There was no amount of wishful thinking that was going to change me in those areas. There was, however:
· Praying (prayers of surrender and for supernatural help)
· reading and studying biblical truth
· seeking Christian counsel (casual and professional) that would help to guide me in the path of righteousness
· choosing accountability with others
· putting into practice what I learned
The need for new life is ongoing, of course. The problem with a ‘living sacrifice’ is that it can crawl off the altar and try to throw somebody else up on the altar instead. Every day, we surrender our pride, our time, our desires for comfort and fun.

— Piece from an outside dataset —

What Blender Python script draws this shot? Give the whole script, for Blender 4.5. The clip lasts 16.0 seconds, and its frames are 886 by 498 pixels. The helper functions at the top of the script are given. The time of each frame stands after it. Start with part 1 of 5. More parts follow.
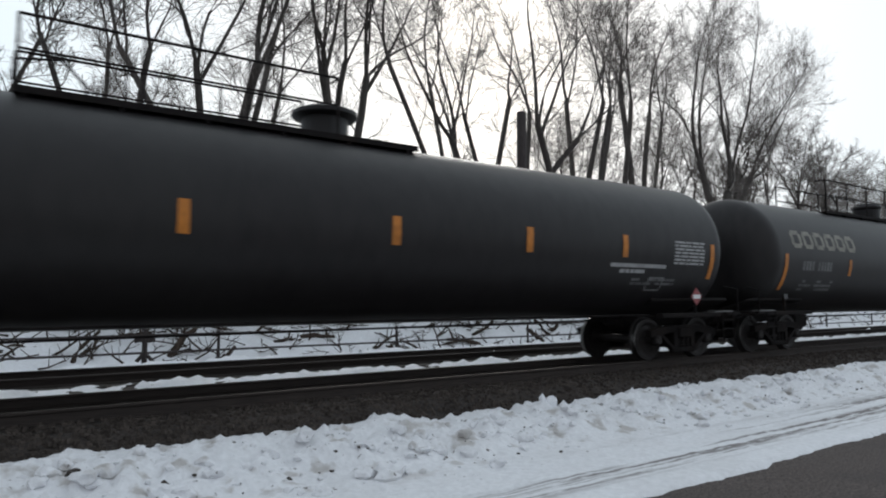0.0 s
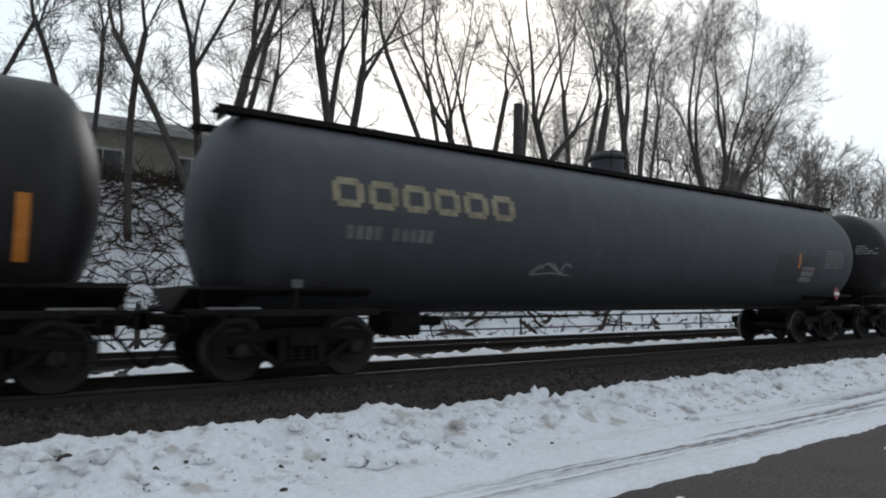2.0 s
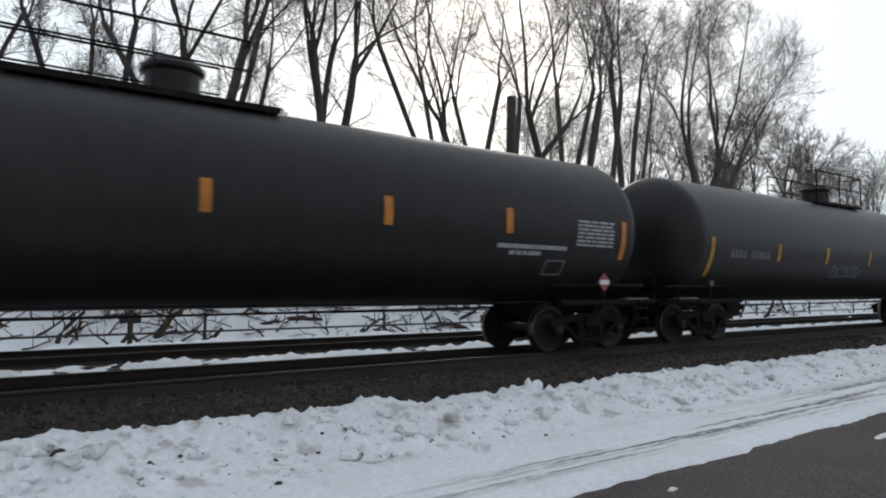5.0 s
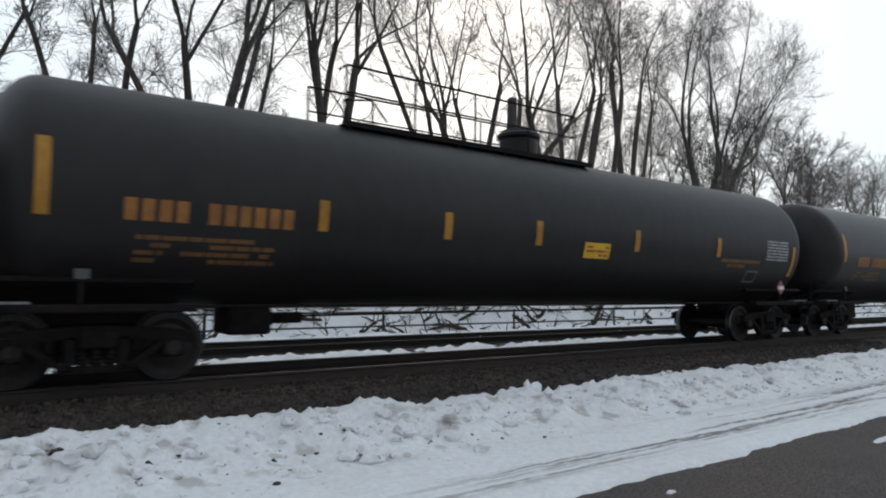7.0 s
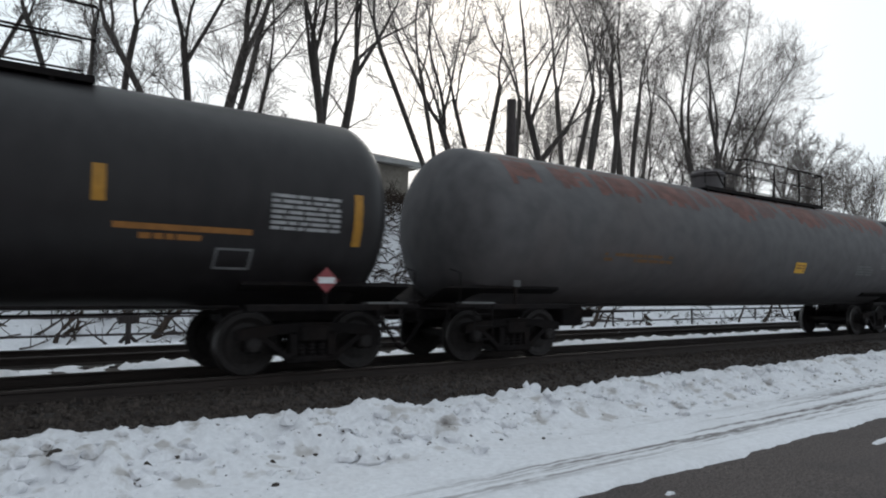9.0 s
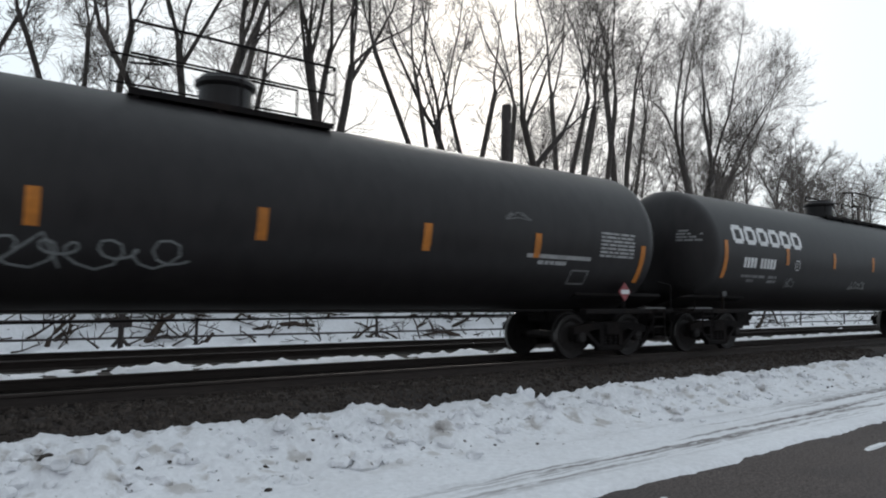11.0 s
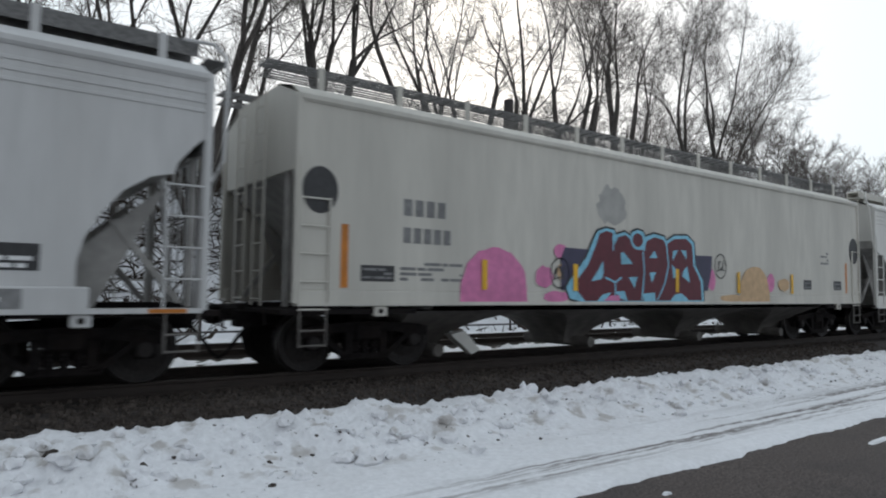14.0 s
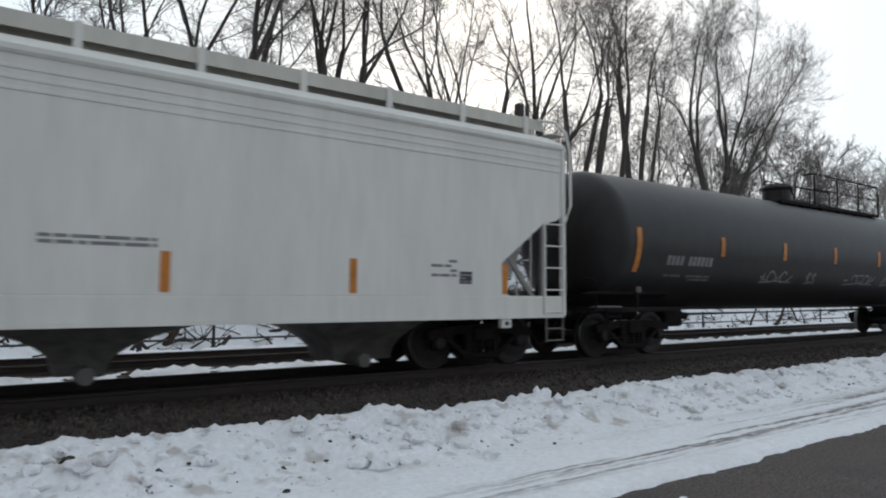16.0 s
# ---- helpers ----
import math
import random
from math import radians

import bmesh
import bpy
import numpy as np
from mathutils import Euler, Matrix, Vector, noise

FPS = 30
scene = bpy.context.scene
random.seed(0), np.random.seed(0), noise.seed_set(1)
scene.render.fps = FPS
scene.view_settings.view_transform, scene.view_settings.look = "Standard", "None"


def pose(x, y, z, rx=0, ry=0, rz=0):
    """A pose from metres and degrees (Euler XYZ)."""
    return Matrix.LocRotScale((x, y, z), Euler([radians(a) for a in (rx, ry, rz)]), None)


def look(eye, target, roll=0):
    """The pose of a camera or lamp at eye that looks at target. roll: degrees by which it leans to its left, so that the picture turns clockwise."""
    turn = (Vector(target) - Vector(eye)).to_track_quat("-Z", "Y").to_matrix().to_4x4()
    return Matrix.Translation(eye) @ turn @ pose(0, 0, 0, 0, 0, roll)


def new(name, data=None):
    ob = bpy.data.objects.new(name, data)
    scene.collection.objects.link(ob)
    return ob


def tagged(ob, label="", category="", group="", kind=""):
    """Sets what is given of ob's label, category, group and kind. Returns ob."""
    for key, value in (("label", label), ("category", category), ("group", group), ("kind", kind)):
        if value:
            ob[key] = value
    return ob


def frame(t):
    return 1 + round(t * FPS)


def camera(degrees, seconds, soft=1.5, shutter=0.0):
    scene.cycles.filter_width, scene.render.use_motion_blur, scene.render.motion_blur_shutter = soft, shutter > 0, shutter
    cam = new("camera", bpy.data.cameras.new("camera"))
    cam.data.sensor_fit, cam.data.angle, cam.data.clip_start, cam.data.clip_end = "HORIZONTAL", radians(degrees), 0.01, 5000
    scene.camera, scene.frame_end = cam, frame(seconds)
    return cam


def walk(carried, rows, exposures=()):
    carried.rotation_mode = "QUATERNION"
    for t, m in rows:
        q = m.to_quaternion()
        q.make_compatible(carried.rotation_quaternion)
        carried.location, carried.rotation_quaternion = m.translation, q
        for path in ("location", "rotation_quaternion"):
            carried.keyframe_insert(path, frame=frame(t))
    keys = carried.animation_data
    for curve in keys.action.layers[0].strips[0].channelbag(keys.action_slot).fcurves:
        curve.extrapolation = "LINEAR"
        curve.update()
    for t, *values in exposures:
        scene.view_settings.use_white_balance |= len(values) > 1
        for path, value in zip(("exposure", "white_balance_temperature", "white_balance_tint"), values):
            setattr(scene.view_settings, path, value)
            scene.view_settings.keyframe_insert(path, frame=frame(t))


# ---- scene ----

cam = camera(68.1, 16.0, soft=2.0, shutter=0.12)
PATH = [
    (0.0, pose(0, 0, 1.284, 94.621, 0.221, -34.618)),
    (0.5, pose(0, 0, 1.284, 94.383, 0.070, -34.808)),
    (1.0, pose(0, 0, 1.284, 93.961, -0.271, -34.991)),
    (1.5, pose(0, 0, 1.284, 93.854, -0.327, -35.211)),
    (2.0, pose(0, 0, 1.284, 93.824, -0.616, -35.150)),
    (2.5, pose(0, 0, 1.284, 93.424, -0.448, -35.234)),
    (3.0, pose(0, 0, 1.284, 93.050, -0.257, -35.210)),
    (3.5, pose(0, 0, 1.284, 93.124, -0.090, -35.332)),
    (4.0, pose(0, 0, 1.284, 93.056, -0.222, -35.563)),
    (6.5, pose(0, 0, 1.284, 93.517, -0.503, -35.667)),
    (7.0, pose(0, 0, 1.284, 93.346, -0.716, -35.730)),
    (7.5, pose(0, 0, 1.284, 93.388, -0.924, -35.783)),
    (8.0, pose(0, 0, 1.284, 93.337, -0.995, -35.738)),
    (8.5, pose(0, 0, 1.284, 93.309, -0.795, -35.880)),
    (9.0, pose(0, 0, 1.284, 93.444, -0.781, -35.801)),
    (11.5, pose(0, 0, 1.284, 93.969, -1.003, -36.345)),
    (12.0, pose(0, 0, 1.284, 94.033, -0.964, -36.271)),
    (12.5, pose(0, 0, 1.284, 93.903, -0.898, -36.303)),
    (13.0, pose(0, 0, 1.284, 93.616, -0.552, -36.636)),
    (13.5, pose(0, 0, 1.284, 93.335, -0.556, -36.525)),
    (14.0, pose(0, 0, 1.284, 93.477, -0.796, -36.056)),
    (14.5, pose(0, 0, 1.284, 93.437, -0.695, -36.173)),
    (15.0, pose(0, 0, 1.284, 93.489, -0.174, -35.371)),
    (15.5, pose(0, 0, 1.284, 93.722, -0.145, -34.897)),
    (16.0, pose(0, 0, 1.284, 93.886, -0.358, -34.992)),
]

walk(cam, PATH)

# ---- light: thick bright overcast, the sun behind the haze over the trees ----
SPEED = 16.25          # the train's speed, metres a second, towards -x
TRACK_Y = 10.07        # centre line of the near track
TRACK2_Y = 14.17       # centre line of the far track
SUN_AZ, SUN_EL = 39.0, 24.0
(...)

But what we find on the other side of death is resurrection, and when we finally get up on that altar so that we die instead of others and the life of Jesus begins to work in us and through us – then we begin to truly see how the Kingdom of God is meant for our good and God’s glory.
This is the pattern.
· In Jesus’ death and resurrection we see the foundation of the promise of salvation. We see the nature of profound love: dying so others can live.
· This establishes the pattern God will use to bring us to life from the midst of our death, first spiritually and ultimately physically.
· Our lives become characterized by dying to self (self-sacrifice) rather than living for self (self-indulgence).
· That sacrifice is not just a vague practice of denial: it’s a purposeful commitment to livingfor Jesus by living like Jesus to point others toward Jesus.
And in that process, that seed of our life that ‘dies’ comes to life and bears a crop in which the goodness of God is multiplied for the good of others and the glory of God.